An August 2013 report from the Business and Human Rights Resource Centre warns that workers engaged in labour organizing and collective workplace action still face many risks from both their employers and the authorities.
The new rush of Western investment in the country comes at a time of increasing Buddhist-nationalist violence and displacement of the Rohingya Muslim population, concentrated mostly in the western state of Rakhine. At the same time, Chinese investment in the extractive industry, as well as pipeline and dam construction, has exploded. Western investment is seen by some as providing a political and economic counterweight to China’s growing involvement in the country.
The arrival of Centurion marks the return of the Canadian mining industry to Myanmar after a seven-year absence.
The land from which Aung San Linn has been removed, which was the source of the protest that led to his imprisonment, had previously been worked by another Canadian mining giant, Ivanhoe, which was forced to pull out of Myanmar in 2007 because of bad publicity related to the repression of the military regime. Ivanhoe had also previously operated the Letpadaung copper mine, which is now Chinese financed and operated.

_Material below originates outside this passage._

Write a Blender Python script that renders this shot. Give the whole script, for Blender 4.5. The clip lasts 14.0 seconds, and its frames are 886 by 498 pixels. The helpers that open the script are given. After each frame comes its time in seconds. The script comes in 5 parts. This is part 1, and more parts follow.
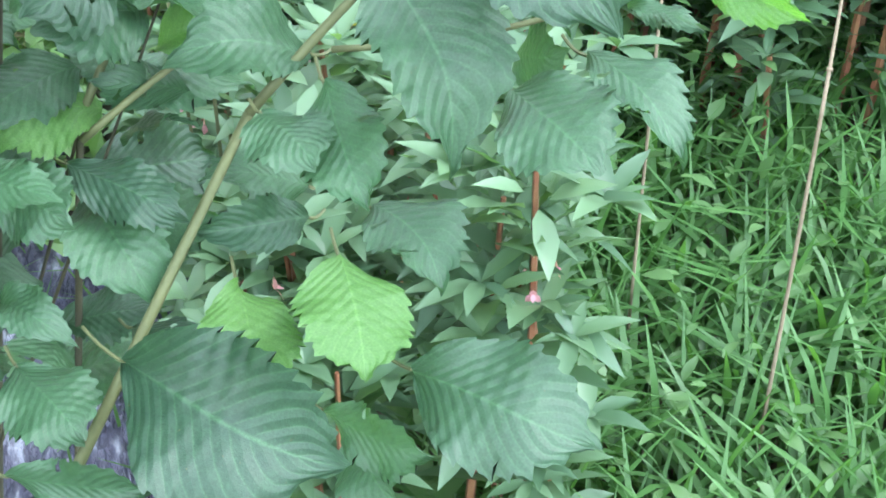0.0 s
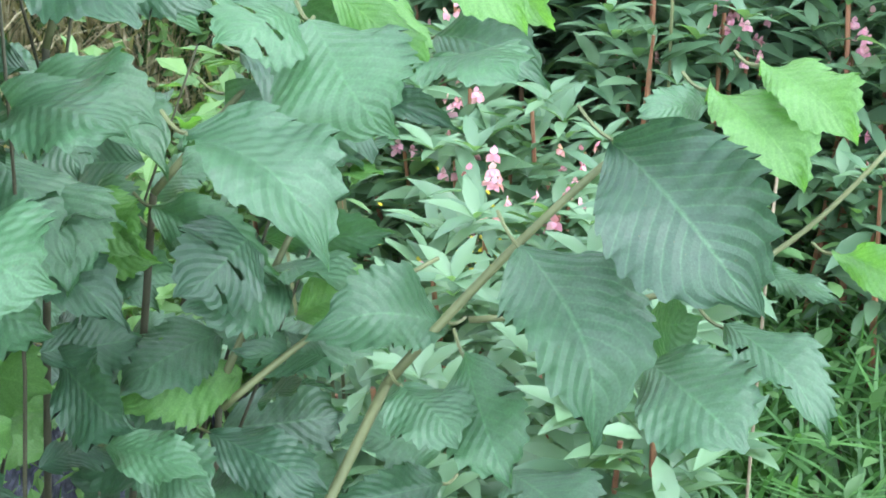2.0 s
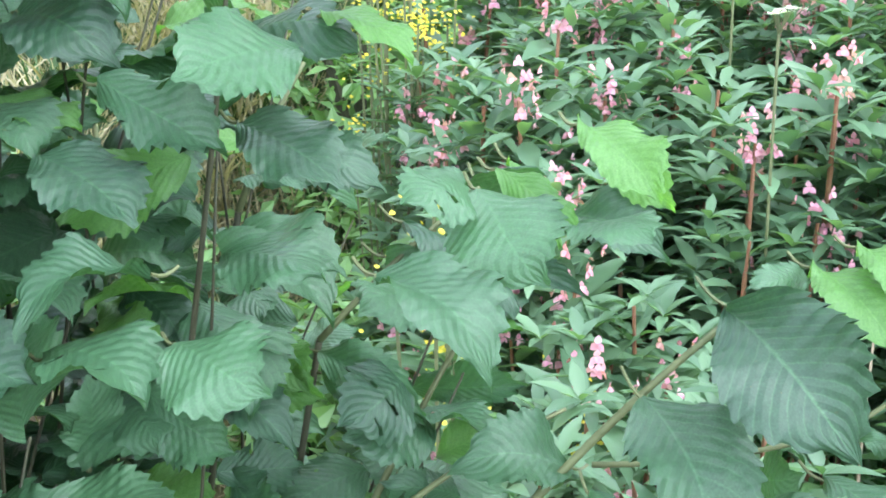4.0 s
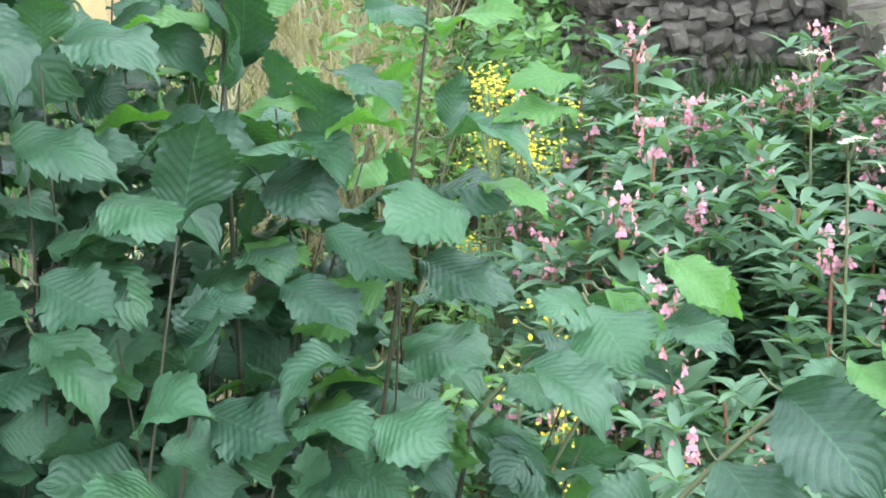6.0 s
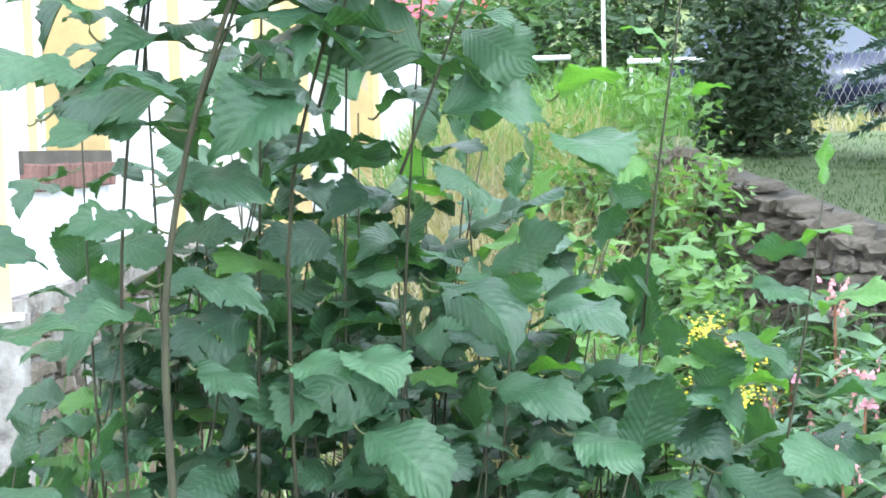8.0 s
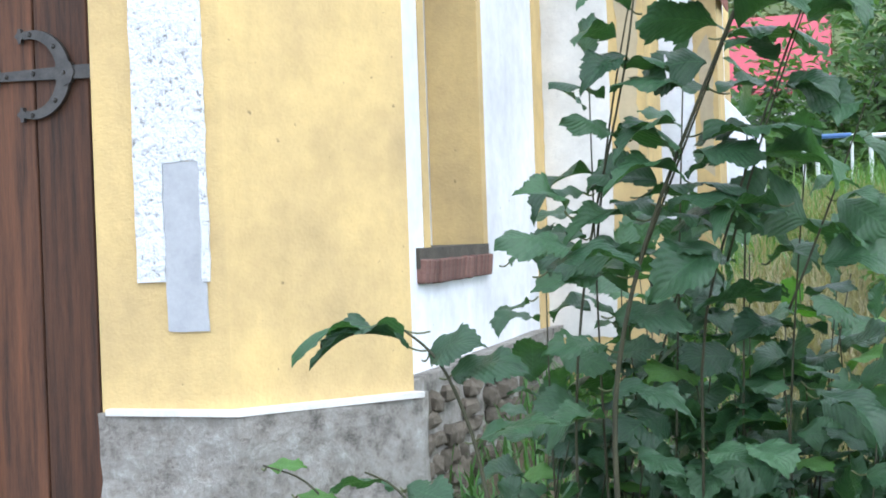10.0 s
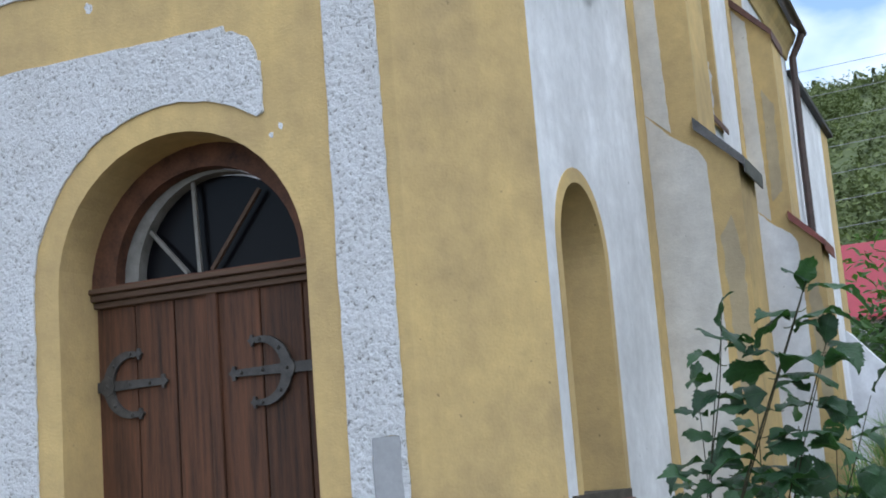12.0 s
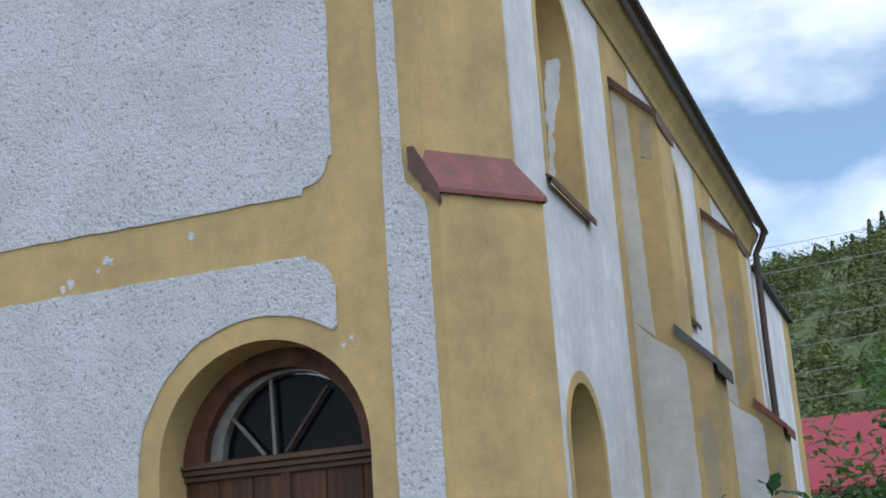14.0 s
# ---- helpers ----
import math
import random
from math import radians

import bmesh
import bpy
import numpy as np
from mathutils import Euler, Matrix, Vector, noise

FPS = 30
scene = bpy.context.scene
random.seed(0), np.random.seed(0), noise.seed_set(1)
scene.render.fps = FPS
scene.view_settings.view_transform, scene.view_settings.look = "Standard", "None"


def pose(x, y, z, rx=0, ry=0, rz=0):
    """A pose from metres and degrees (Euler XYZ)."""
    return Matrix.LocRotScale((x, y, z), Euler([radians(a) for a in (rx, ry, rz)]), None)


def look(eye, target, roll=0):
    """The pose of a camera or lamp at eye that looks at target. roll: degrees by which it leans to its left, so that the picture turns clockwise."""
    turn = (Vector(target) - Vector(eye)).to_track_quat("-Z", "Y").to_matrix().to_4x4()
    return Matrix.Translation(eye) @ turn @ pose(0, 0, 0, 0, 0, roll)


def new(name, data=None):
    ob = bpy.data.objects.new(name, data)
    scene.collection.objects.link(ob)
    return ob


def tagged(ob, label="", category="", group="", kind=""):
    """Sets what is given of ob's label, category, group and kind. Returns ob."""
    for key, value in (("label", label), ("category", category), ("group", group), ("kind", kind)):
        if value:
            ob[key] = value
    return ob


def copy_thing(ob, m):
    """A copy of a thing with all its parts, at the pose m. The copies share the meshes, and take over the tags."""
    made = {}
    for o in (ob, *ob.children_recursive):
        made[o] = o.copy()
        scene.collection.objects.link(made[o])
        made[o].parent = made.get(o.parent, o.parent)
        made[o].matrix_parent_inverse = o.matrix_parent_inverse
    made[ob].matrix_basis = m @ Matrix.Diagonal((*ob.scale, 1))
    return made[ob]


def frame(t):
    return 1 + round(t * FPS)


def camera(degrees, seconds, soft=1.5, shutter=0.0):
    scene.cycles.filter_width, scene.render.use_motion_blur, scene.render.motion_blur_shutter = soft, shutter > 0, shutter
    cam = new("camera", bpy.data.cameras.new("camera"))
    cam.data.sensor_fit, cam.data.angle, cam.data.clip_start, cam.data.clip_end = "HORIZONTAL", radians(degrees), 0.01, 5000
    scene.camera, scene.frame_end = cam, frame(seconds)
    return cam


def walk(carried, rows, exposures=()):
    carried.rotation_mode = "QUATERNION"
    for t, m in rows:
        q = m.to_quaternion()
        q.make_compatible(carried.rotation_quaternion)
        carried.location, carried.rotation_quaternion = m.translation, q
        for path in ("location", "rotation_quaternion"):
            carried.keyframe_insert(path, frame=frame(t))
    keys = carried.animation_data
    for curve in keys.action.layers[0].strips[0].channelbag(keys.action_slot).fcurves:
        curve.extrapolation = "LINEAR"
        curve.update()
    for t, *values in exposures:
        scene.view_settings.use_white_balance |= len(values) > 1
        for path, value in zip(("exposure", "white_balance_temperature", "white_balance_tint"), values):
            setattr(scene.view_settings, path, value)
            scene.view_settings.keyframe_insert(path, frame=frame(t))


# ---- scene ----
LENS = 36.5
cam = camera(LENS, 14.0, soft=1.8)


def aim(x, y, z, yaw, pitch, lean):
    """The camera's pose from its place, compass turn, tilt and lean in degrees."""
    a, b = radians(yaw), radians(pitch)
    way = Vector((math.sin(a) * math.cos(b), math.cos(a) * math.cos(b), math.sin(b)))
    eye = Vector((x, y, z))
    return look(eye, eye + way, lean)


PATH = [
    (0, (3.387, -3.468, 1.233, 12.93, -36.71, -0.34)),
    (0.5, (3.390, -3.483, 1.227, 10.49, -33.57, -2.08)),
    (1, (3.359, -3.442, 1.310, 10.12, -32.36, -1.90)),
    (1.5, (3.355, -3.444, 1.299, 9.73, -30.42, -1.97)),
    (2, (3.349, -3.438, 1.287, 9.00, -28.04, -2.37)),
    (2.5, (3.351, -3.432, 1.275, 7.70, -25.41, -3.14)),
    (3, (3.323, -3.439, 1.265, 7.21, -22.29, -2.07)),
    (5.3, (3.244, -3.882, 1.395, 2.56, -16.34, -2.95)),
    (5.5, (3.237, -3.909, 1.403, 1.98, -15.66, -3.32)),
    (6, (3.211, -3.988, 1.437, 1.26, -14.23, -3.10)),
    (6.5, (3.108, -4.064, 1.460, 3.38, -11.63, -3.07)),
    (7, (3.013, -4.134, 1.492, 2.25, -8.46, -2.98)),
    (7.5, (2.923, -4.208, 1.518, 0.75, -5.50, -2.13)),
    (8, (2.854, -4.302, 1.528, -3.05, -4.24, -1.40)),
    (8.5, (2.758, -4.423, 1.558, -5.67, -4.73, -1.26)),
    (9, (2.718, -4.547, 1.552, -8.59, -4.53, -1.0)),
    (9.2, (2.722, -4.583, 1.558, -10.70, -4.18, -1.2)),
    (11.3, (3.109, -5.780, 1.764, -21.93, 6.69, -2.90)),
    (11.5, (3.137, -5.935, 1.762, -22.01, 7.56, -3.40)),
    (12, (3.179, -6.325, 1.745, -22.13, 9.50, -4.40)),
    (12.5, (3.232, -6.763, 1.727, -22.62, 11.72, -5.10)),
    (13, (3.258, -7.208, 1.700, -22.40, 13.53, -5.20)),
    (13.5, (3.321, -7.704, 1.694, -21.02, 14.98, -4.10)),
    (14, (3.415, -8.225, 1.676, -20.07, 16.20, -3.70)),
]
EXPOSURES = [(t, stops, 5950, 10) for t, stops in ((0.0, 1.98), (3.0, 1.85), (5.3, 1.73), (6.5, 1.6), (7.5, 1.8), (8.5, 1.6), (9.2, 1.3), (10.2, 0.5), (11.3, -0.4), (12.5, -0.5), (14.0, -0.8))]
walk(cam, [(t, aim(*p)) for t, p in PATH], EXPOSURES)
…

The National Prosperity Gold Production Group, for its part, speculates in its report to parliament that the protesters in Yamethin are “nothing but [an] economic attack upon our company” and that “there must be something behind [the] protesting workers.”
According to Ko Naing Nge Linn, the opposition National Democracy League MP who commissioned the report, it was “full of lies,” and the parliament has failed to bring the workers’ experiences to the halls of power. “It’s not fair. We could not hear worker views,” he said.
Most of the miners and activists interviewed for this story said they preferred Canadian or Western investment to Chinese investment, explaining they felt there is a more robust infrastructure for protecting the rights of workers when dealing with Western companies.
“We believe in foreign companies in terms of the respect for workers . . . but we want them to help our workers,” Ko Naing Nge Linn said.